Healthcare systems are being buffeted by multiple external groups demanding more and more measurements be reported. Some are regulators, the system boards, varied insurers, and some are professional interest groups. It is estimated by the American Hospital Association that at any given time hospitals and health systems may be reporting on more than 300 metrics to external entities.
Harris and Tayler in the September-October 2019 Harvard Business Review outline a danger when metrics become “too central” to an organization’s strategy execution. They use the difficulties Wells-Fargo encountered when members of their sales staff developed a “cross-selling” strategy, whereby these employees opened 3.5 million deposit and credit card accounts without customers’ consent in an effort to meet metrics that rewarded them with increased salaries for cross-sales success.
Every day, across almost every organization, health care included, strategy is being hijacked by numbers, just as it was at Wells Fargo. It turns out that the tendency to mentally replace strategy with metrics—called surrogation—is quite pervasive. And it can destroy company value and confuse the mission.

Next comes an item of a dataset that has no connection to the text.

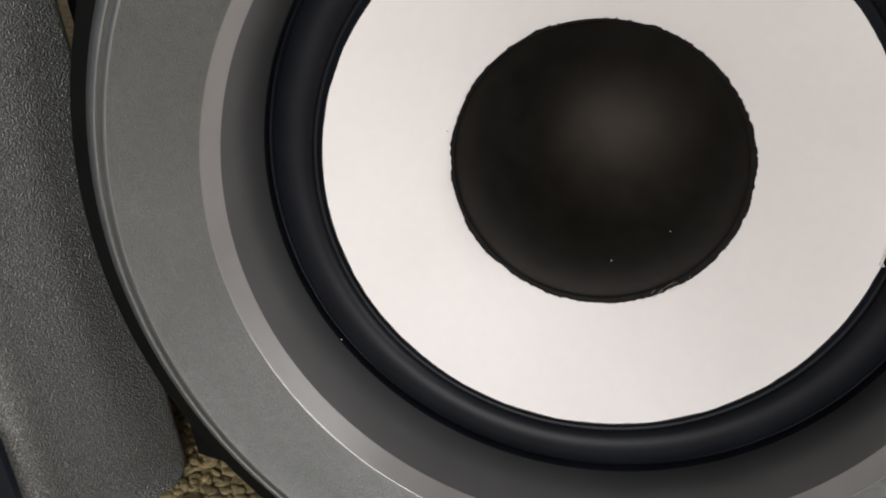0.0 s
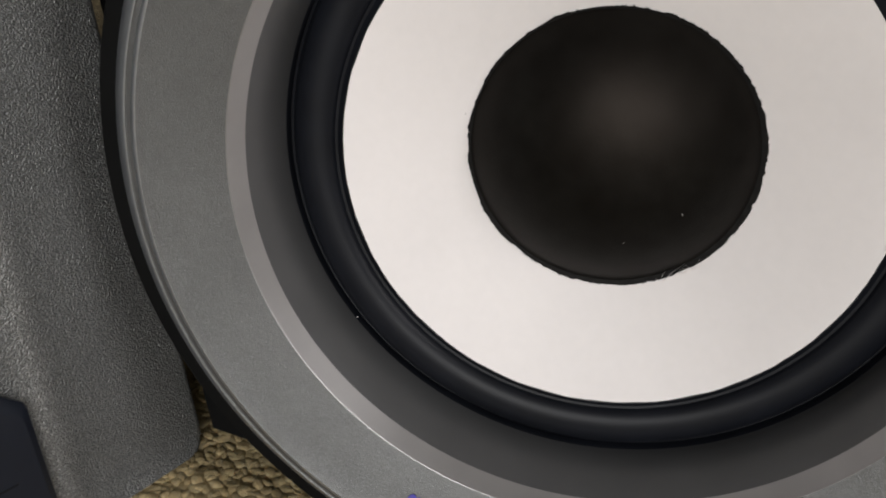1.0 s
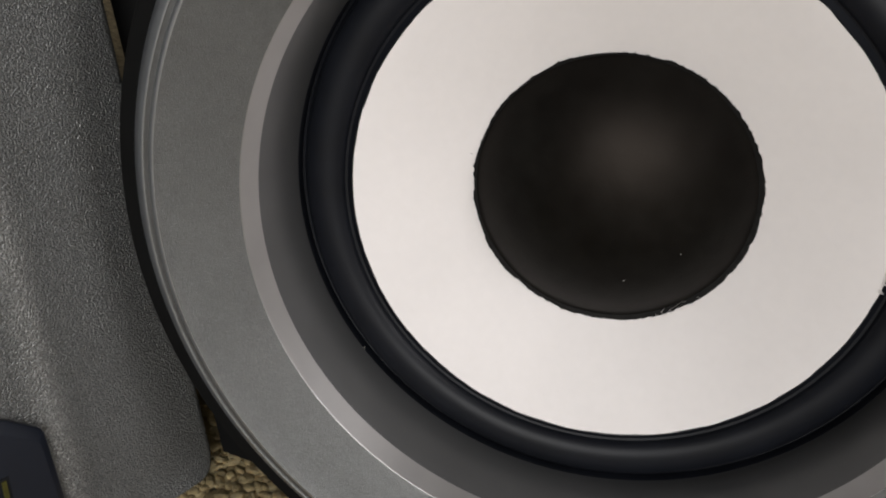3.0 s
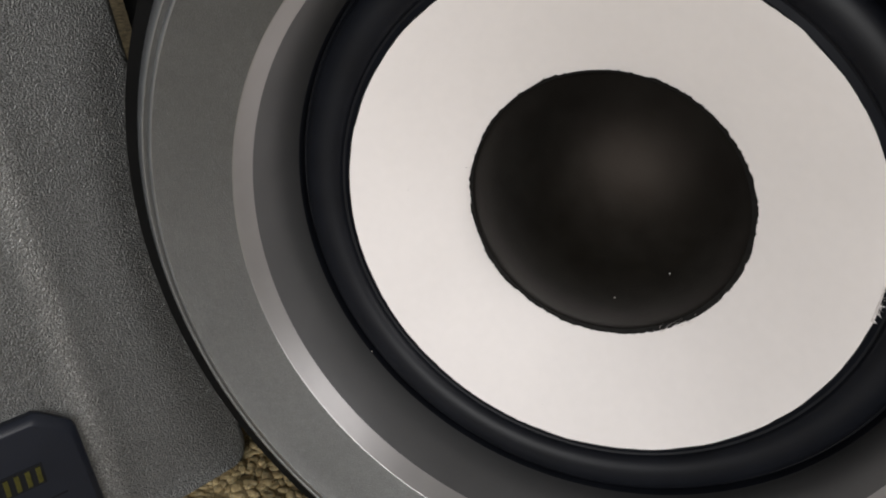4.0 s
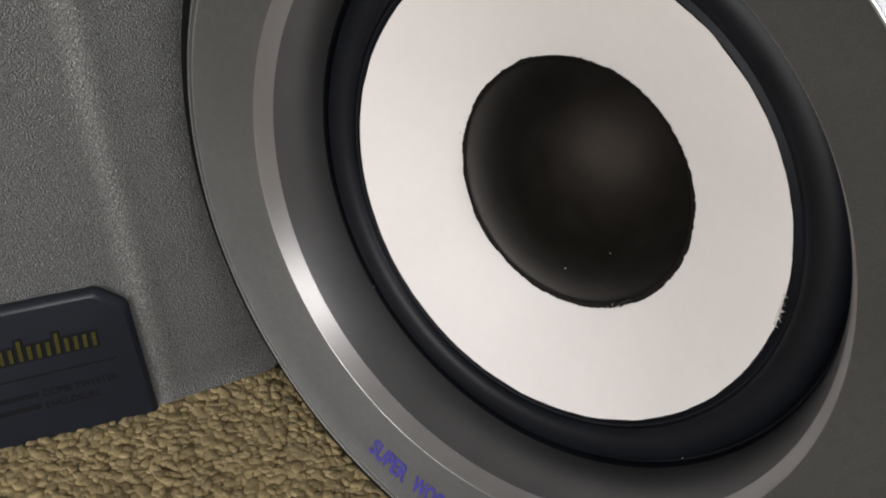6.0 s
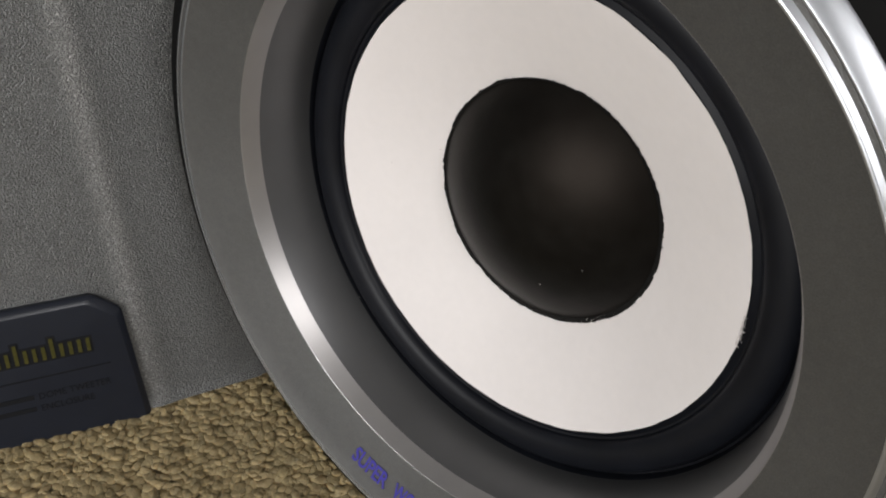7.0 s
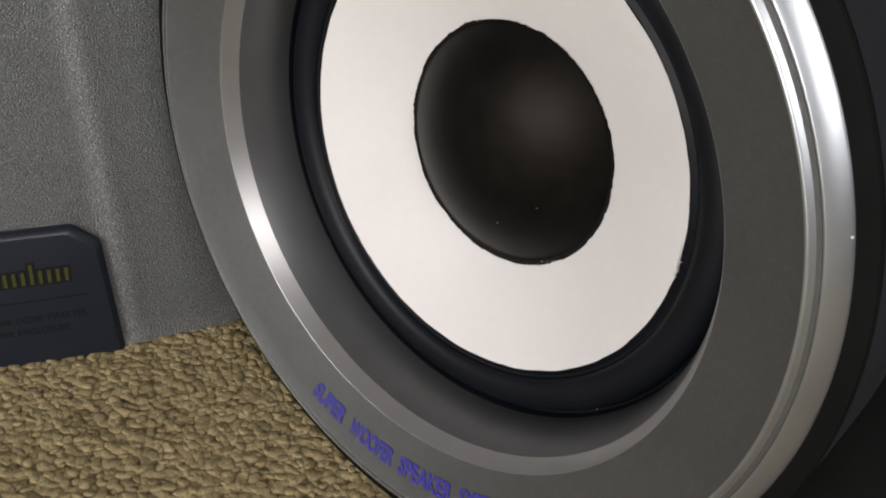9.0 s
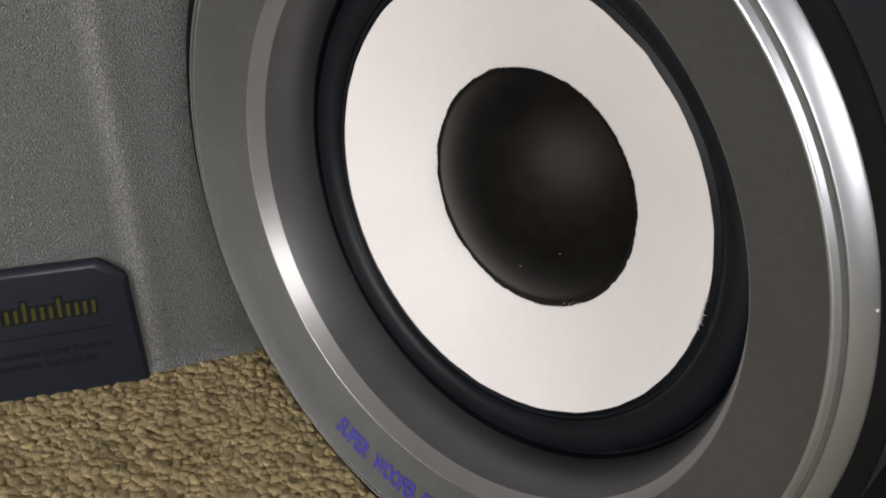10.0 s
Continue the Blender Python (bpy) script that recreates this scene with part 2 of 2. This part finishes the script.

A clinical example of metrics assuming too large a role was shared by Dr Jaya Mallidi in Medscape (June 3, 2019) when she detailed her experience of external reporting metrics impacting patient care in cardiology. She titled her manuscript, “Conveyor Belt Medicine: Where are the Brakes?” The story she shared involved a woman rushed to a catheterization suite whose clinical evaluation had been at best brief due to the ever-present pressure of meeting the “door-to-balloon” time reporting requirements in heart care. It turns out this patient simply had a high potassium value leading the “automated” ECG reading to suggest an anterior myocardial injury. In fact, myocardial injury was not present in this patient. Dr. Mallidi eloquently details how hard it is to stop chasing the metric of door-to-balloon time in cardiology in modern health care delivery.
A more insidious metric being chased daily in health systems is margin from clinical operations. In brief, the reason for this being important inside health systems is that bond ratings are established and maintained by margin targets being met. Meeting margin impacts the “cost of money” within these health care entities. When you consider all the building going on in health care today, bonds are used extensively in financing these hospital building programs. This is how revenue and margin become metrics to be chased; and chased daily in C-suites across the country.
It is clear to me as a patient – and as a physician – that strategy about patient care needs to keep the patient at the center of strategy. A simple strategy is to get the patient just the care they need, not more and not less. Setting surrogation aside, it really isn’t about margin!